MANILA - Opposition coalition 1Sambayan expressed concern on Tuesday over the Commission on Election's decision to dismiss a petition that sought to cancel the certificate of candidacy of former senator and presidential aspirant Ferdinand "Bongbong" Marcos Jr.
In a statement, 1Sambayan maintained that Marcos was a "convicted criminal" who did not serve his sentence for the non-filing of income tax returns between 1982 and 1985.
The group said that the Comelec Second Division, which junked the petition, received certification from the Quezon City Regional Trial Court that Marcos did not pay the fines associated with his conviction.
Despite these facts, 1Sambayan said that the Comelec still dismissed the petition on the grounds that non-filing of ITRs was not tax evasion, and that Marcos was no longer a public official on the last day of filing his 1985 ITR.
"Reasonable people can agree that such a person should not hold public office," 1Sambayan said. "The question to the Filipino people is, do they want a person who has been convicted of a crime, and who has not served his sentence up to now, to be their president?"

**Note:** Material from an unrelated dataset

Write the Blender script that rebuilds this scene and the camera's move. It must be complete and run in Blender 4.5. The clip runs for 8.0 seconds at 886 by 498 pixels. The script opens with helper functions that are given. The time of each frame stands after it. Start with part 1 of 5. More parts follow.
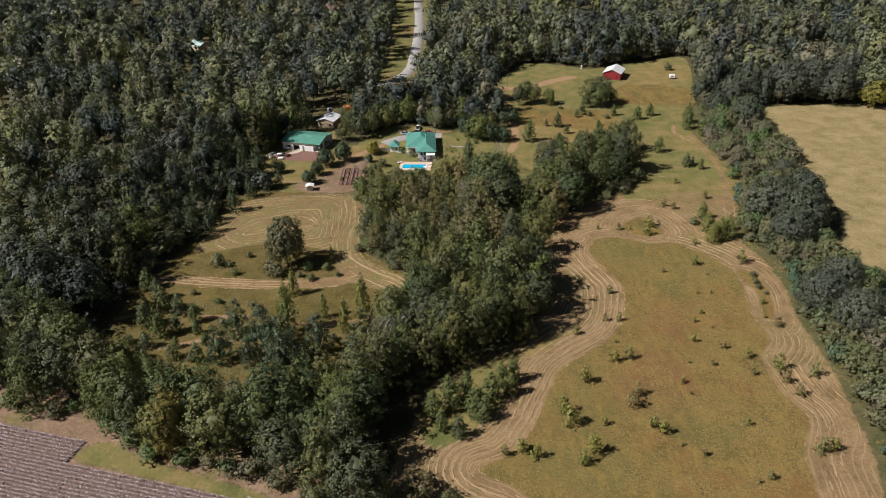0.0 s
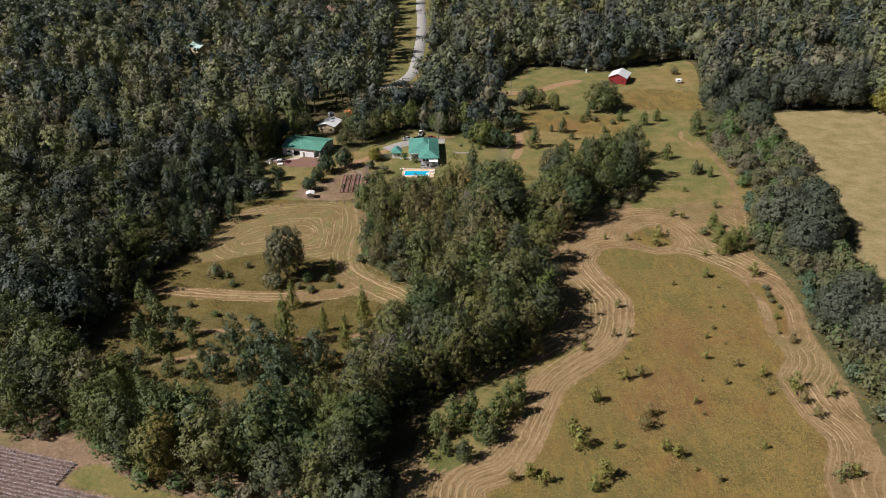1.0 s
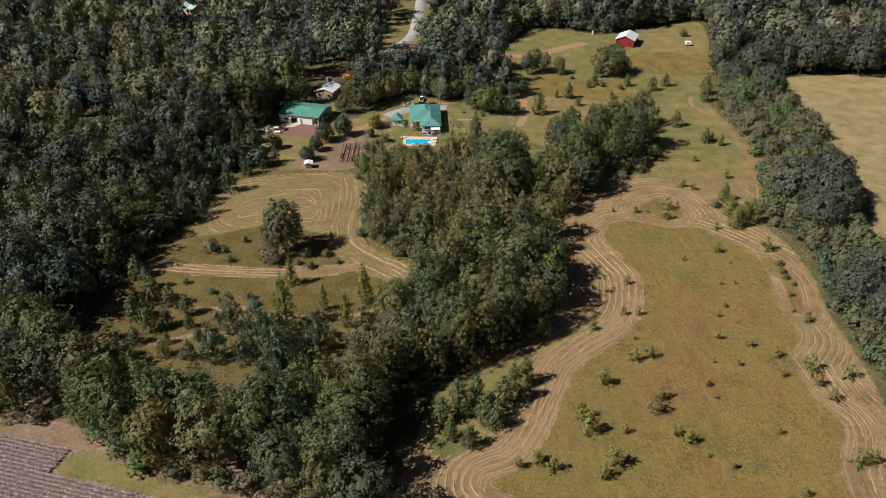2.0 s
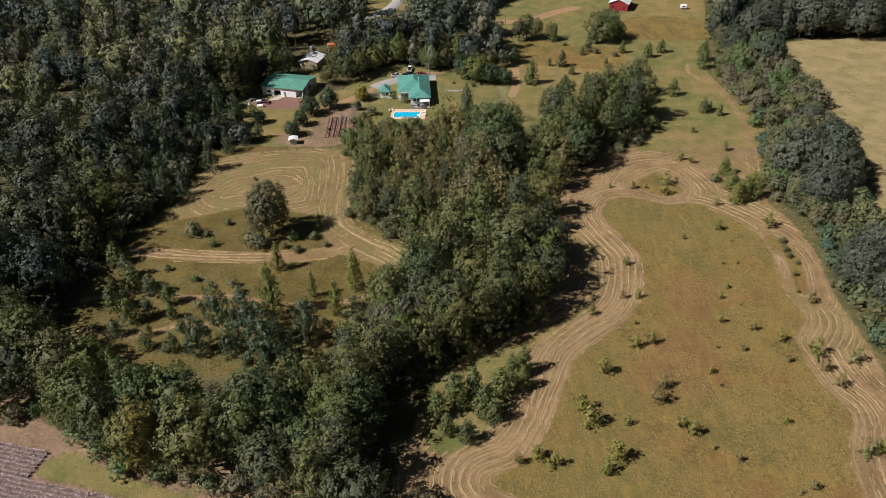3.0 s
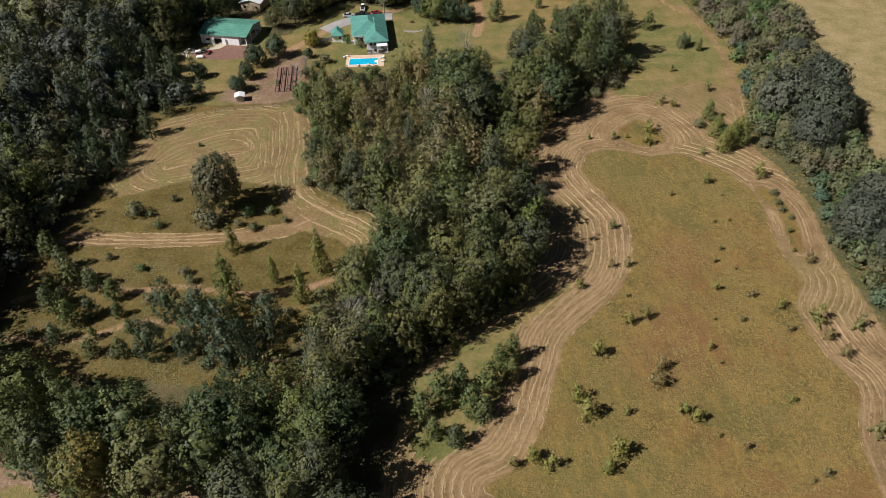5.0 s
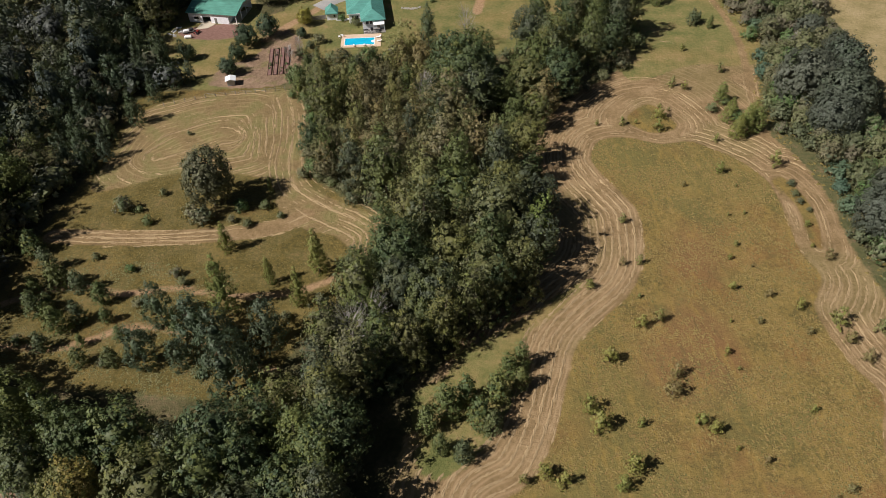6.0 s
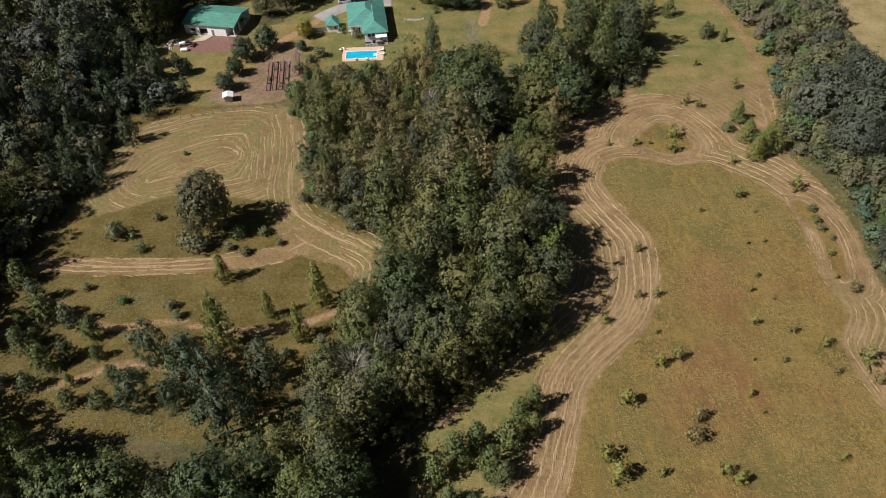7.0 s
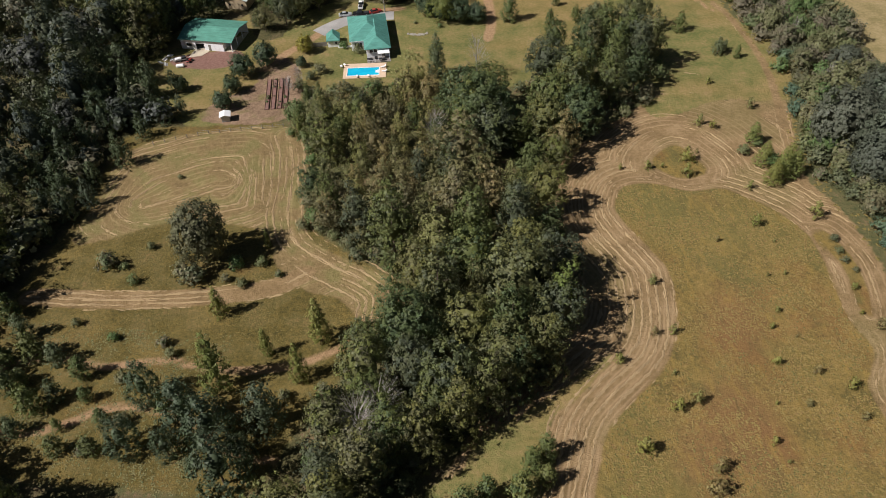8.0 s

In its ruling, the Comelec Second Division said that Marcos "did not deliberately attempt to mislead, misinform, or deceive the electorate" when he declared in his COC that he was eligible for public office.
It added that the Court of Appeals' ruling on Marcos' tax case did not categorically convict the former senator of a crime involving moral turpitude.
Article I, Section 12 of the Omnibus Election Code states that any person who has been sentenced to a penalty of more than eighteen months or for a crime involving moral turpitude, "shall be disqualified to be a candidate and to hold any office, unless he has been given plenary pardon or granted amnesty."
The lawyer of the petitioners, Ted Te, has said that they will appeal the ruling before the Comelec en banc.
"While we understand and respect the authority of the Comelec, 1SAMBAYAN will continue to monitor the developments in this issue," the opposition coalition also said.
There are still at least five other petitions against Marcos' candidacy, asking the Comelec to bar him from running over his tax conviction.